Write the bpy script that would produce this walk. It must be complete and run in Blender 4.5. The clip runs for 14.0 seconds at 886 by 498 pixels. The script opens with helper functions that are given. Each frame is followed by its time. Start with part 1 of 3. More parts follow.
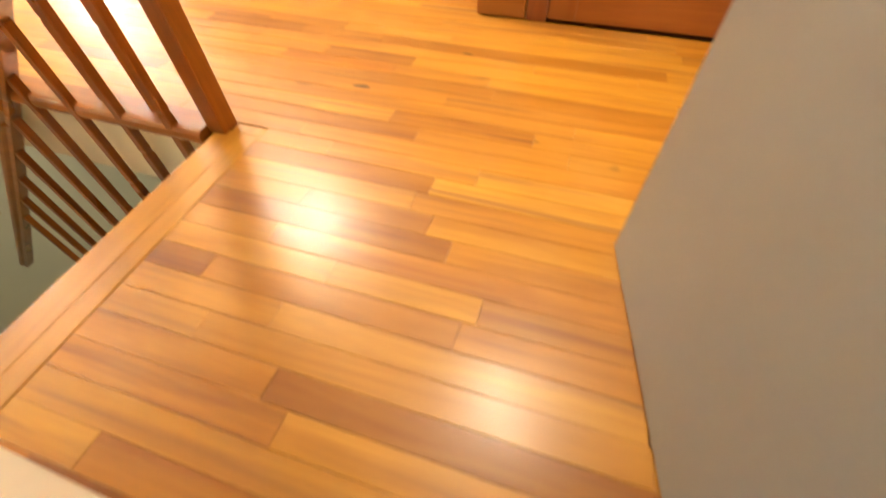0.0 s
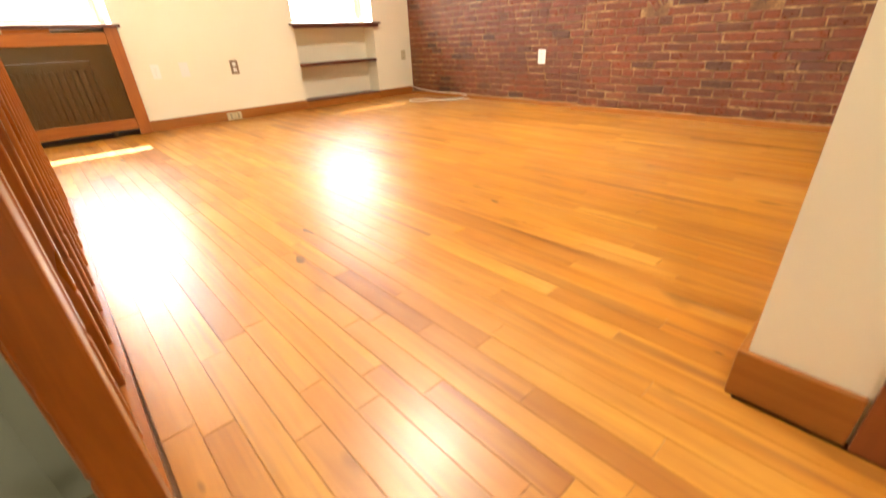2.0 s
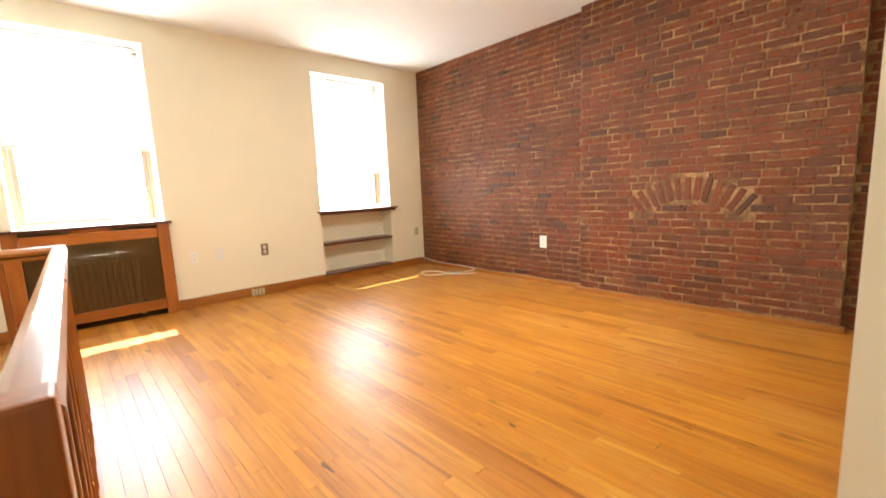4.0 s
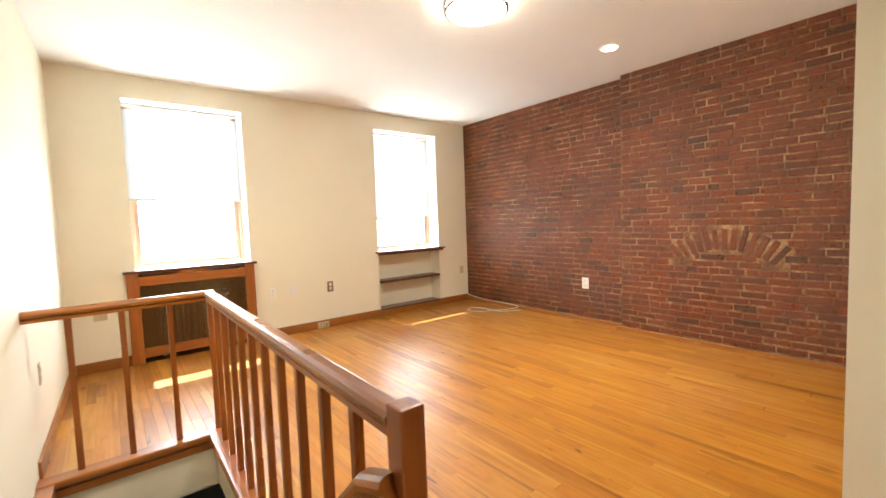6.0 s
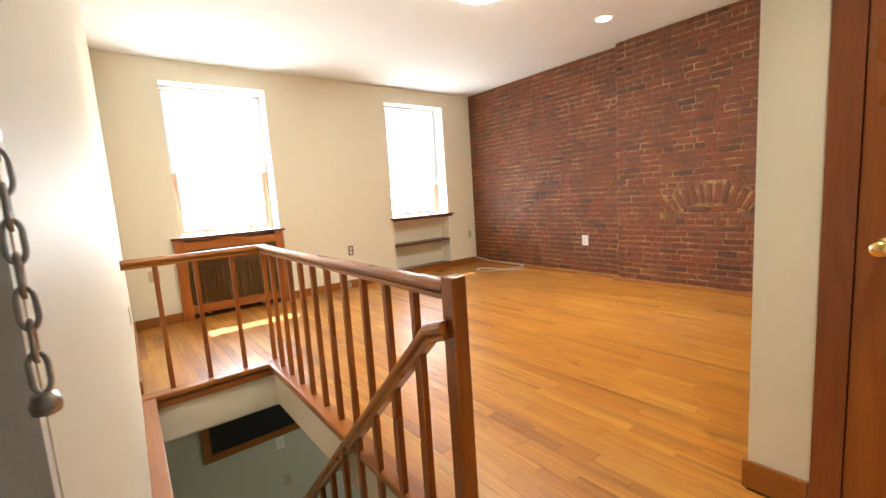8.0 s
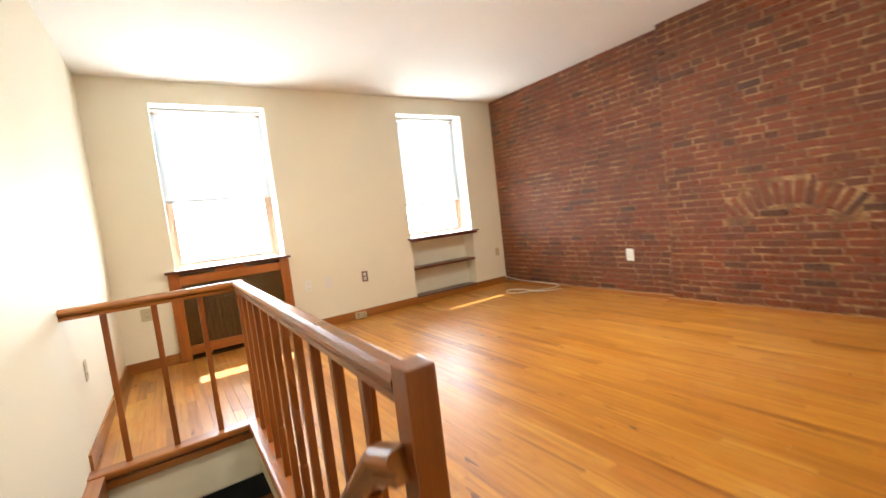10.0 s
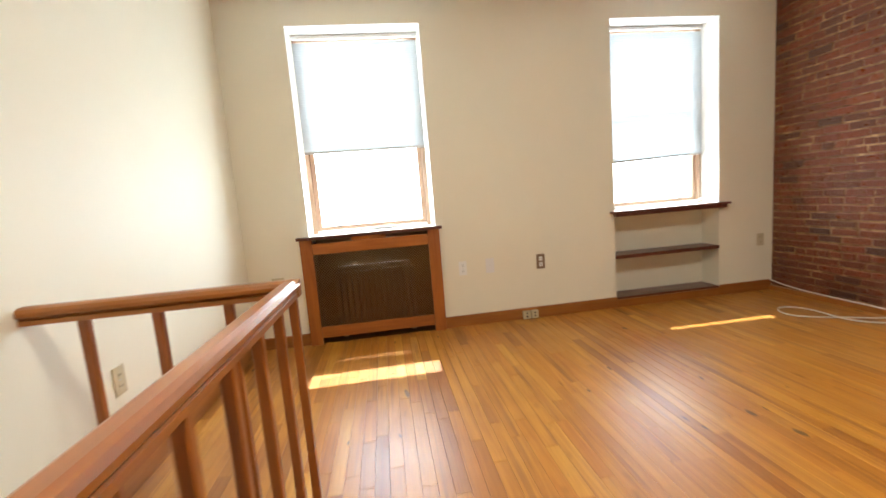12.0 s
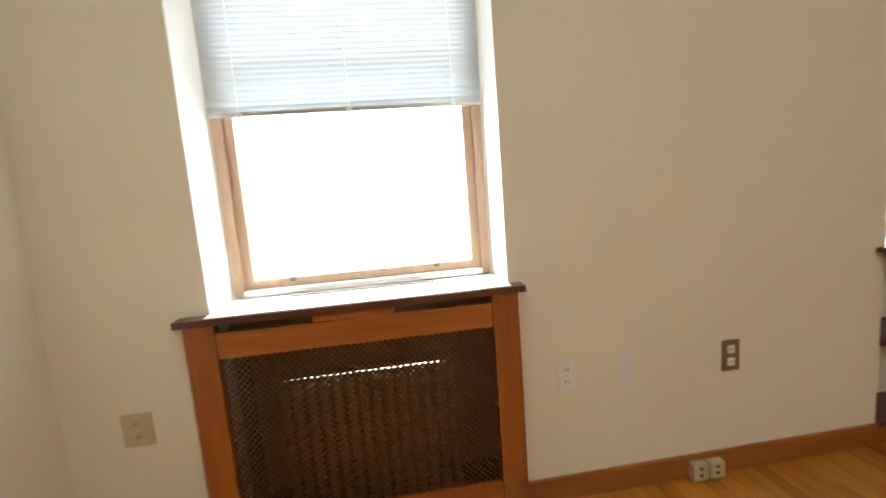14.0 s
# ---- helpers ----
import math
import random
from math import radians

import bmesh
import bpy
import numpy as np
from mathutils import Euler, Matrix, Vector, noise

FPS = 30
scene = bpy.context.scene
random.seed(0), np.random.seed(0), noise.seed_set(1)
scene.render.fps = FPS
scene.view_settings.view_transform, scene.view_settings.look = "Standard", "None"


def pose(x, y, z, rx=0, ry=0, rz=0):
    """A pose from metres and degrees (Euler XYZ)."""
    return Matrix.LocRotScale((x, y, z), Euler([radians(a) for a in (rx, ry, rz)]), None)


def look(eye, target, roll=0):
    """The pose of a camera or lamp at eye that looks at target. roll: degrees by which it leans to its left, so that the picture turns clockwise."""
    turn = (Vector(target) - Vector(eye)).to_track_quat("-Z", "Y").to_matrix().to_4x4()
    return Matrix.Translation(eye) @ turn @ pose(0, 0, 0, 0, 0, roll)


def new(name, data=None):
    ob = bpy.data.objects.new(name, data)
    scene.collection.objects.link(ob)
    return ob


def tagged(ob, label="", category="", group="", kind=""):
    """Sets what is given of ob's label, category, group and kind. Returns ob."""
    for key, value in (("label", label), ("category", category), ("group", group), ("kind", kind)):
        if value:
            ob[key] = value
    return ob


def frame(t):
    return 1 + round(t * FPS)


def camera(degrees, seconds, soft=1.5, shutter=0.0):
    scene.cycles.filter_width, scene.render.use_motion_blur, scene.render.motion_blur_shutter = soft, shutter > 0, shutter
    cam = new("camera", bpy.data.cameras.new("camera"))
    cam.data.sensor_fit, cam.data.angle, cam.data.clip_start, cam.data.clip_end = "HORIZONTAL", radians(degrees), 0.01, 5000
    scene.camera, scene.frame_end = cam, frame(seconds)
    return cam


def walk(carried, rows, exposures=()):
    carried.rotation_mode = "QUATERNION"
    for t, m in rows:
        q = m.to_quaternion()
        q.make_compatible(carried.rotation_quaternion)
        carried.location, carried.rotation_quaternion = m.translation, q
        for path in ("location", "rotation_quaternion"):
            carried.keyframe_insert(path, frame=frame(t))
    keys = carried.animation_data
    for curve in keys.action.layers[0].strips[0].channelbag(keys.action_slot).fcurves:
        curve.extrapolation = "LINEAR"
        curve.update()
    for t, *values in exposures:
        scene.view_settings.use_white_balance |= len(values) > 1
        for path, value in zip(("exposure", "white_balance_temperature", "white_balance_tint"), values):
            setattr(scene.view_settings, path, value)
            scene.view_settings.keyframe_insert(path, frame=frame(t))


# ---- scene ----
cam = camera(93.5, 14.0, shutter=0.5)
PATH = [
    (0, (-0.008, -0.085, 0.77), (-0.421, 1.079, -0.804), -2.0),
    (0.5, (-0.11, 0.112, 0.71), (-0.8, 1.388, -0.667), -5.8),
    (1, (-0.248, 0.42, 0.609), (-1.229, 1.635, -0.64), -7.5),
    (1.5, (-0.359, 0.691, 0.624), (-1.521, 1.914, -0.451), -4.8),
    (2, (-0.369, 0.826, 0.722), (-1.695, 2.018, -0.182), -2.8),
    (2.5, (-0.385, 0.855, 0.846), (-1.776, 2.102, 0.133), -3.6),
    (3, (-0.395, 0.853, 0.941), (-1.854, 2.096, 0.369), -2.8),
    (3.5, (-0.392, 0.911, 1.046), (-1.876, 2.182, 0.62), -2.6),
    (4, (-0.409, 0.798, 1.16), (-1.876, 2.127, 0.876), -2.4),
    (4.1, (-0.465, 0.783, 1.146), (-1.932, 2.12, 0.893), -2.6),
    (6.3, (-0.231, 0.193, 1.364), (-1.793, 1.436, 1.233), -2.3),
    (6.5, (-0.204, 0.149, 1.345), (-1.768, 1.388, 1.207), -2.7),
    (7, (-0.106, 0.025, 1.305), (-1.67, 1.261, 1.139), -2.3),
    (7.5, (0.011, -0.095, 1.254), (-1.547, 1.143, 1.054), -3.2),
    (7.7, (0.047, -0.13, 1.243), (-1.508, 1.105, 1.005), -3.4),
    (9.8, (-0.242, 0.324, 1.203), (-1.871, 1.467, 1.001), -8.0),
    (10, (-0.357, 0.404, 1.222), (-2.018, 1.506, 1.059), -6.6),
    (10.5, (-0.709, 0.637, 1.258), (-2.463, 1.578, 1.056), -5.5),
    (11, (-1.028, 0.841, 1.3), (-2.902, 1.527, 1.16), -5.9),
    (11.5, (-1.366, 1.041, 1.255), (-3.302, 1.517, 1.099), -6.5),
    (12, (-1.796, 1.13, 1.208), (-3.763, 1.393, 0.96), -4.6),
    (12.5, (-2.347, 1.202, 1.225), (-4.338, 1.395, 1.094), -3.7),
    (13, (-2.917, 1.216, 1.245), (-4.914, 1.197, 1.132), -3.0),
    (13.5, (-3.459, 1.146, 1.325), (-5.444, 1.301, 1.136), -4.4),
    (14, (-3.955, 1.134, 1.314), (-5.923, 1.381, 1.059), -4.5),
]
EXPOSURES = [(0.0, 2.9, 7500, 8), (1.5, 2.78, 7050, 8), (2.5, 2.5, 6750, 7), (4.0, 2.28, 6500, 7), (6.3, 2.12, 6250, 6), (10.0, 2.02, 6200, 6), (11.5, 1.74, 6000, 5), (12.5, 1.44, 6050, 6), (13.0, 1.32, 6200, 6), (14.0, 1.06, 6250, 6)]
walk(cam, [(t, look(eye, target, roll)) for t, eye, target, roll in PATH], EXPOSURES)

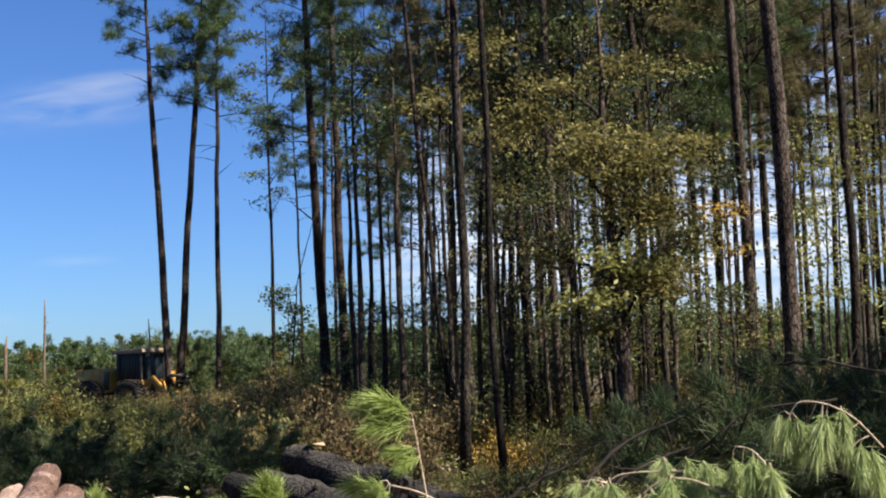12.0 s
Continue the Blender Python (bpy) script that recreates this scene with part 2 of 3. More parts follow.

_Your task_. This exercise asks for the lines from the line with "ob = bpy.data.objects.new(name, data)" to the line with "what is given", both lines included, set down exactly and with nothing else.

_Full solution_.
    ob = bpy.data.objects.new(name, data)
    scene.collection.objects.link(ob)
    return ob


def tagged(ob, label="", category="", group="", kind=""):
    """Sets what is given of ob's label, category, group and kind. Returns ob."""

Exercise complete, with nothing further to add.